## To be done:
Return the lines from the line containing "More parts follow." through the line containing "brown eaves and" exactly. No other line should appear in the answer.
^^^^^^^^^^^^^^^^
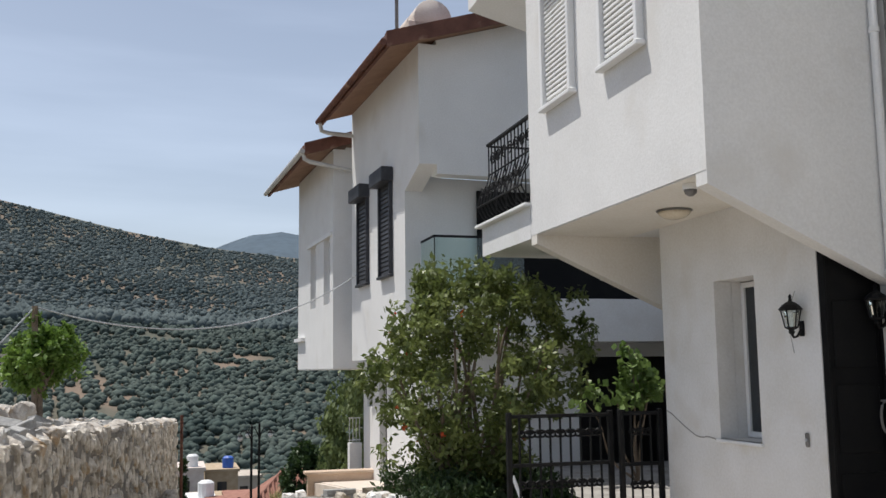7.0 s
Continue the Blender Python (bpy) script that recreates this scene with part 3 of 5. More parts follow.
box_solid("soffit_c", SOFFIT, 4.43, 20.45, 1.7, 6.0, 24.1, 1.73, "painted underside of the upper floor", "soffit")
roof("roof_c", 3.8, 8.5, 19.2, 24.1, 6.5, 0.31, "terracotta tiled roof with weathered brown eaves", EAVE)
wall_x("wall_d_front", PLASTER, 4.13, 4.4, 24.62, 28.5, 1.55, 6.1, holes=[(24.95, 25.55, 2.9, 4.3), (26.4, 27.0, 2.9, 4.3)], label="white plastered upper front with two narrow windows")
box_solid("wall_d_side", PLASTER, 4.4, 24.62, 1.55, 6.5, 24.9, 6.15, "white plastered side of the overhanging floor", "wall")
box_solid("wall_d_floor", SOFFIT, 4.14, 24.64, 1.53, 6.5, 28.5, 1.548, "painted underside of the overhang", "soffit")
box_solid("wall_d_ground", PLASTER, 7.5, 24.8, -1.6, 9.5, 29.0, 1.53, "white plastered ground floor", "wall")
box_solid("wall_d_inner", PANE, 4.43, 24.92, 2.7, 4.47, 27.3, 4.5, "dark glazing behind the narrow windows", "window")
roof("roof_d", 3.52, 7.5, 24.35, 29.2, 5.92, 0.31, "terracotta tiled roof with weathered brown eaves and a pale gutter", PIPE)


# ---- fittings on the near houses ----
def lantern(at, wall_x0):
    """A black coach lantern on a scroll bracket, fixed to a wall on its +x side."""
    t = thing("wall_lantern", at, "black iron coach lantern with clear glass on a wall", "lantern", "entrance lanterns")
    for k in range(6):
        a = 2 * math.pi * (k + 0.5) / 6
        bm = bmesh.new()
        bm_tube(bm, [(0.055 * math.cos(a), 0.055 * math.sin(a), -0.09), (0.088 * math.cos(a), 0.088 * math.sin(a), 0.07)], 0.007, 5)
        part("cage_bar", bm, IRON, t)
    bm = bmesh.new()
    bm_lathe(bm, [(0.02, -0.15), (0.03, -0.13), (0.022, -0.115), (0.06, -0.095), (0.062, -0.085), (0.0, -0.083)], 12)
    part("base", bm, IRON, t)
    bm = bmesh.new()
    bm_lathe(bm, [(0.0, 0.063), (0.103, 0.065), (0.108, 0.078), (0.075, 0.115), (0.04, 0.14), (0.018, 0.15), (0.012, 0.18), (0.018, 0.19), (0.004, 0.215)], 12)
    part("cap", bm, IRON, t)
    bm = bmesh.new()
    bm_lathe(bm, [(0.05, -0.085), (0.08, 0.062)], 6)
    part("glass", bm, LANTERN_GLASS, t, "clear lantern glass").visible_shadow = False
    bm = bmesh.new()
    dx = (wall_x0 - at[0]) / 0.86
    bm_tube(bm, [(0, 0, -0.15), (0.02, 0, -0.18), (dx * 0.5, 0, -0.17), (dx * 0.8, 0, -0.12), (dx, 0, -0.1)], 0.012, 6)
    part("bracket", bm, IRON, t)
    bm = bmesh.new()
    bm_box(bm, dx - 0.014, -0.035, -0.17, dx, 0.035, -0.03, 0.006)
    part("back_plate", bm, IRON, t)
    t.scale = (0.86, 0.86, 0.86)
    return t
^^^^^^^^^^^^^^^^
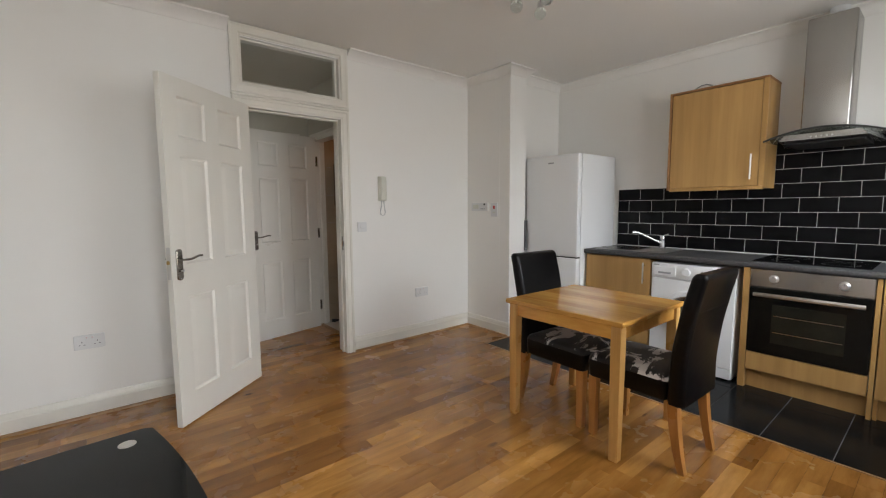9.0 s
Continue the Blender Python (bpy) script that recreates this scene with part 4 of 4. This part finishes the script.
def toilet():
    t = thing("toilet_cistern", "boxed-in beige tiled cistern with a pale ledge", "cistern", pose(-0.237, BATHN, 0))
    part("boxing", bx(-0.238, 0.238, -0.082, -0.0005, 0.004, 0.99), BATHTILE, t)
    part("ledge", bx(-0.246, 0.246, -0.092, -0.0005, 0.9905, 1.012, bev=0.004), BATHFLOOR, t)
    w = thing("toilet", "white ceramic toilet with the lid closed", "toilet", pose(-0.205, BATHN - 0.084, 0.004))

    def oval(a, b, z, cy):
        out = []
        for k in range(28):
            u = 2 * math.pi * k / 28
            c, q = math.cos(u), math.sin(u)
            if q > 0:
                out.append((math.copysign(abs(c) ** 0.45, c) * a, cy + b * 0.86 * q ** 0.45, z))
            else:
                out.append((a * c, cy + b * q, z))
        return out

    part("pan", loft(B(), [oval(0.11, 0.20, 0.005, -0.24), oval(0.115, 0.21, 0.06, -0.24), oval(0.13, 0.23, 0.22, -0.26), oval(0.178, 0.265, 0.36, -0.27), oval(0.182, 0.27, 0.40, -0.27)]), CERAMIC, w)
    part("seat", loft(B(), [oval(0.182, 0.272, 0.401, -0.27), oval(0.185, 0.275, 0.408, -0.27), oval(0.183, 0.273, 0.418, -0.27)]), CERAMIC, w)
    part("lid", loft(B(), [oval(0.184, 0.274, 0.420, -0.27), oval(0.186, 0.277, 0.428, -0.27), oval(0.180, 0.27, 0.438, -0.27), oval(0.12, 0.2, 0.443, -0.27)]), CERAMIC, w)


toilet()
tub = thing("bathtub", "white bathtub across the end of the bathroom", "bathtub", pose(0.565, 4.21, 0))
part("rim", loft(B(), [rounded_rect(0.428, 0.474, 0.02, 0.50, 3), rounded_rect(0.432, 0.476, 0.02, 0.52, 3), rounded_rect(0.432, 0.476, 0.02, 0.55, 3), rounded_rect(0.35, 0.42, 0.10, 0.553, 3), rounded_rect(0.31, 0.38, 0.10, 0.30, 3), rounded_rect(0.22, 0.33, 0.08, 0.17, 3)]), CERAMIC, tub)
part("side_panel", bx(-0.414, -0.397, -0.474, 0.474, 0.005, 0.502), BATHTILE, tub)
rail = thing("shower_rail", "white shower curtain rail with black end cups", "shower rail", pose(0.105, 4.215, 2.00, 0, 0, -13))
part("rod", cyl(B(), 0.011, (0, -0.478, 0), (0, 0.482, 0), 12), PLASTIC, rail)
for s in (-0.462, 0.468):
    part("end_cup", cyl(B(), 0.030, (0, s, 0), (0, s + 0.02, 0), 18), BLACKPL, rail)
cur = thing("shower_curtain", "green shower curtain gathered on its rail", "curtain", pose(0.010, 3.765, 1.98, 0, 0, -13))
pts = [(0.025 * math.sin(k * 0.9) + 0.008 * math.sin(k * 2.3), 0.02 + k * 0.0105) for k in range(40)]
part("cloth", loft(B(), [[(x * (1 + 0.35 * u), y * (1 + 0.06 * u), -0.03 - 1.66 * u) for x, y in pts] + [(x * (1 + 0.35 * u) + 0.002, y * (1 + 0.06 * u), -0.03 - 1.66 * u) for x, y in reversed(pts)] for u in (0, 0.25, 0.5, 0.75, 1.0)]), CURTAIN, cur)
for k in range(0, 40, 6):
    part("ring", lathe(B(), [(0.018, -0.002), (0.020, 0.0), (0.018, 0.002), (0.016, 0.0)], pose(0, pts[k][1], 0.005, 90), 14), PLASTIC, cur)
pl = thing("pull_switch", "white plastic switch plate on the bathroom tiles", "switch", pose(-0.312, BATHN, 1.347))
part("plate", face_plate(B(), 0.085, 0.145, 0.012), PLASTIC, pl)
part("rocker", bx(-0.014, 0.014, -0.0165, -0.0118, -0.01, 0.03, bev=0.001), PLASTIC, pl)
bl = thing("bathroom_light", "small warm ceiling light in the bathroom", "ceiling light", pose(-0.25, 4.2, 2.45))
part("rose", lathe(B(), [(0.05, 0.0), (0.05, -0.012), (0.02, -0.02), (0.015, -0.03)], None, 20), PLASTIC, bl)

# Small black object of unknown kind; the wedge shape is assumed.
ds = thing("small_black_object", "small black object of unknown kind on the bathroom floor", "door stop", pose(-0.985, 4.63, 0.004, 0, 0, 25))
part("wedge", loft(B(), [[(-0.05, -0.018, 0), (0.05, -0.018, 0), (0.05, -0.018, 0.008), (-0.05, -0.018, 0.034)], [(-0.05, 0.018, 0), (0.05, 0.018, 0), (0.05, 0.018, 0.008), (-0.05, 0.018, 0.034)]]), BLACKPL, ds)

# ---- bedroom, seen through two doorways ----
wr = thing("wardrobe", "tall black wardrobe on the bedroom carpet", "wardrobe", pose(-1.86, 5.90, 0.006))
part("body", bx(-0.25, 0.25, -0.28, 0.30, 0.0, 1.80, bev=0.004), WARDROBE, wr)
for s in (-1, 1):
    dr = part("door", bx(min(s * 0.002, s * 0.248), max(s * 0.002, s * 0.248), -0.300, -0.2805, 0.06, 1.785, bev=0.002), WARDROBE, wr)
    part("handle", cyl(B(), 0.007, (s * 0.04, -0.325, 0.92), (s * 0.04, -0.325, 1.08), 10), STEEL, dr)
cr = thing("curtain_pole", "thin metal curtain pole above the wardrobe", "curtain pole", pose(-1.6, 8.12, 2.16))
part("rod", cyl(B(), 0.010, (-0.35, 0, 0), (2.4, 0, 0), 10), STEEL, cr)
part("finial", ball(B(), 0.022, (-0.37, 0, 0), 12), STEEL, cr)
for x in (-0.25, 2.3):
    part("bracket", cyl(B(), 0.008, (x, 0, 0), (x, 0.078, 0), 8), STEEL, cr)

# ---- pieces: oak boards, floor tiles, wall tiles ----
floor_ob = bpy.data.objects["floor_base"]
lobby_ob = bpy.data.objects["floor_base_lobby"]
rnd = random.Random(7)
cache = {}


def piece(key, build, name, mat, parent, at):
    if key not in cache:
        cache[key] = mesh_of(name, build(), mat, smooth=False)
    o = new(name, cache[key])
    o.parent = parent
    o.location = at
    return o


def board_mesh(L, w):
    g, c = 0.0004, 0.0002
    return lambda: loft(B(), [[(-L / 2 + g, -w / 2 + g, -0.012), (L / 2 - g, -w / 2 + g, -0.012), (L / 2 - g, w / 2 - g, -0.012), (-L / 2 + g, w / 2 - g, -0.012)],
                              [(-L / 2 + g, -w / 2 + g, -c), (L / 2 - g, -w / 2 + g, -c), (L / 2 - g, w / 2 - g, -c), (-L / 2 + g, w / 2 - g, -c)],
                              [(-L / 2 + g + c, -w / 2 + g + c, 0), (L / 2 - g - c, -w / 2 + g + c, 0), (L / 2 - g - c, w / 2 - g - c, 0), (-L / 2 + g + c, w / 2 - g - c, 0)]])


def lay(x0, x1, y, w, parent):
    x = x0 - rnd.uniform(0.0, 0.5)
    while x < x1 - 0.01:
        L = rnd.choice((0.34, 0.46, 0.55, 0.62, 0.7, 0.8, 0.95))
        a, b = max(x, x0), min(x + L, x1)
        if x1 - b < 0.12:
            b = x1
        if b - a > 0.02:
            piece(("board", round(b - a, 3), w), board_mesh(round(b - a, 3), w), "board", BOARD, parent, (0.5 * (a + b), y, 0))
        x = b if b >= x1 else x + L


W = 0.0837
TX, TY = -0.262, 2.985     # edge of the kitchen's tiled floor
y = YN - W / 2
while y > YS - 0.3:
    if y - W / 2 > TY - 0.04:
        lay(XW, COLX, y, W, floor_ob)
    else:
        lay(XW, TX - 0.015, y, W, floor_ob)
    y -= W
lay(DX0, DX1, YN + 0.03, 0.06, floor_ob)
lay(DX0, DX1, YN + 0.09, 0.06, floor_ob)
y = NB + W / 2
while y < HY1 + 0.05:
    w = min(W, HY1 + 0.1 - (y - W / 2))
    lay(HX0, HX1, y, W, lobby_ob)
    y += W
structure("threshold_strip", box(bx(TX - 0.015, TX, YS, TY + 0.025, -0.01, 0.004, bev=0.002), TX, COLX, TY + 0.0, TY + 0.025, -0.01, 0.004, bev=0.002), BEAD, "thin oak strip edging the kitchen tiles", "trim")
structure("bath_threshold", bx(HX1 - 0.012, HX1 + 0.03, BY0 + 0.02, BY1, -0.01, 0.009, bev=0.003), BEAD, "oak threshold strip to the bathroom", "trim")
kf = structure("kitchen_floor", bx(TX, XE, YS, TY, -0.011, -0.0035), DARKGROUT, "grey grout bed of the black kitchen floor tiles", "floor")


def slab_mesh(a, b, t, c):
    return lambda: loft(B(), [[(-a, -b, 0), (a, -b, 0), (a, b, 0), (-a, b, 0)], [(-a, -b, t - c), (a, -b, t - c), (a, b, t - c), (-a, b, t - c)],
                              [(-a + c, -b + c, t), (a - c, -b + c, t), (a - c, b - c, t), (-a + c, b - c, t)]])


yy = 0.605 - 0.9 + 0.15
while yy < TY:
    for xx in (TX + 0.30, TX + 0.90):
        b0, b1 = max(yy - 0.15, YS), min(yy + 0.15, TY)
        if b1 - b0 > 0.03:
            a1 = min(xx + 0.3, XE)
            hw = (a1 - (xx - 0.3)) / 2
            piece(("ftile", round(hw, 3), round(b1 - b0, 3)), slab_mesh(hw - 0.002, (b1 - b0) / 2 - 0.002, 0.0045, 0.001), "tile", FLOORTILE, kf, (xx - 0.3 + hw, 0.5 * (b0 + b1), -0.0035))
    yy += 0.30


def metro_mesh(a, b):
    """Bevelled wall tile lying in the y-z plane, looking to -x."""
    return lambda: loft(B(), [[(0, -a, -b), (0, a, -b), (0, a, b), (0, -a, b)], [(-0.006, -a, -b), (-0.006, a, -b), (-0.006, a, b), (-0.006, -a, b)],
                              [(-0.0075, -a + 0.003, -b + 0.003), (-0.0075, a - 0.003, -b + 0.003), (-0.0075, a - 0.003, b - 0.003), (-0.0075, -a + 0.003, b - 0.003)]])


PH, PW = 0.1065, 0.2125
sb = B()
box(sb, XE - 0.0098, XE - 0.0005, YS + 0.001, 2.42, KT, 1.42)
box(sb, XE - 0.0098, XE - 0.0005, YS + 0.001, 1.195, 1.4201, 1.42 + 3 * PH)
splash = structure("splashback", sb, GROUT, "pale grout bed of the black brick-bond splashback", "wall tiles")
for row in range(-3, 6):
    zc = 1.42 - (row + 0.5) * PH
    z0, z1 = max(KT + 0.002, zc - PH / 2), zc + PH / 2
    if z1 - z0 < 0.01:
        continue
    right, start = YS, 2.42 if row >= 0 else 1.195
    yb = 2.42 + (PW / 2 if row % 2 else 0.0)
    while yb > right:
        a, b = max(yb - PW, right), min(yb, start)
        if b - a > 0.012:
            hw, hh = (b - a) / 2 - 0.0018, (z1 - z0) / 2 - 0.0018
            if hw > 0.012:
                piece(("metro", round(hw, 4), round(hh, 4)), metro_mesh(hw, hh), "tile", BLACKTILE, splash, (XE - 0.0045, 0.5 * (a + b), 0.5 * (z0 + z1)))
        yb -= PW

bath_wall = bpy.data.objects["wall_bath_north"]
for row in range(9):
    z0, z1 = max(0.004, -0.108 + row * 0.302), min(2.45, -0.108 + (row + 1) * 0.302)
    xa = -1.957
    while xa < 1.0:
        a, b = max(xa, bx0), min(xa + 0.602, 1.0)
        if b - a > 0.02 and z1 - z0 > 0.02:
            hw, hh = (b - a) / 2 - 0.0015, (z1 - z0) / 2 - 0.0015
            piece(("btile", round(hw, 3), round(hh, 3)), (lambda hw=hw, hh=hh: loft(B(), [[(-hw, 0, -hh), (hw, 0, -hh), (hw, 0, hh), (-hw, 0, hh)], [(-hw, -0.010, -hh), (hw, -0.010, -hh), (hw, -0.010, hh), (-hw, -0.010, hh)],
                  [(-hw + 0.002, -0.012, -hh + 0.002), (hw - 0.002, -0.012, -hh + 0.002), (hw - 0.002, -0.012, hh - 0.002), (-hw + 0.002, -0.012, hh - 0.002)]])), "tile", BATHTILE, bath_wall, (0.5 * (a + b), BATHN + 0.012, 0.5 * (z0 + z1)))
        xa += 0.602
^^^^^^^^^^^^^^^^
## Task result:
Continue the Blender Python (bpy) script that recreates this scene with part 3 of 5. More parts follow.
box_solid("soffit_c", SOFFIT, 4.43, 20.45, 1.7, 6.0, 24.1, 1.73, "painted underside of the upper floor", "soffit")
roof("roof_c", 3.8, 8.5, 19.2, 24.1, 6.5, 0.31, "terracotta tiled roof with weathered brown eaves", EAVE)
wall_x("wall_d_front", PLASTER, 4.13, 4.4, 24.62, 28.5, 1.55, 6.1, holes=[(24.95, 25.55, 2.9, 4.3), (26.4, 27.0, 2.9, 4.3)], label="white plastered upper front with two narrow windows")
box_solid("wall_d_side", PLASTER, 4.4, 24.62, 1.55, 6.5, 24.9, 6.15, "white plastered side of the overhanging floor", "wall")
box_solid("wall_d_floor", SOFFIT, 4.14, 24.64, 1.53, 6.5, 28.5, 1.548, "painted underside of the overhang", "soffit")
box_solid("wall_d_ground", PLASTER, 7.5, 24.8, -1.6, 9.5, 29.0, 1.53, "white plastered ground floor", "wall")
box_solid("wall_d_inner", PANE, 4.43, 24.92, 2.7, 4.47, 27.3, 4.5, "dark glazing behind the narrow windows", "window")
roof("roof_d", 3.52, 7.5, 24.35, 29.2, 5.92, 0.31, "terracotta tiled roof with weathered brown eaves and a pale gutter", PIPE)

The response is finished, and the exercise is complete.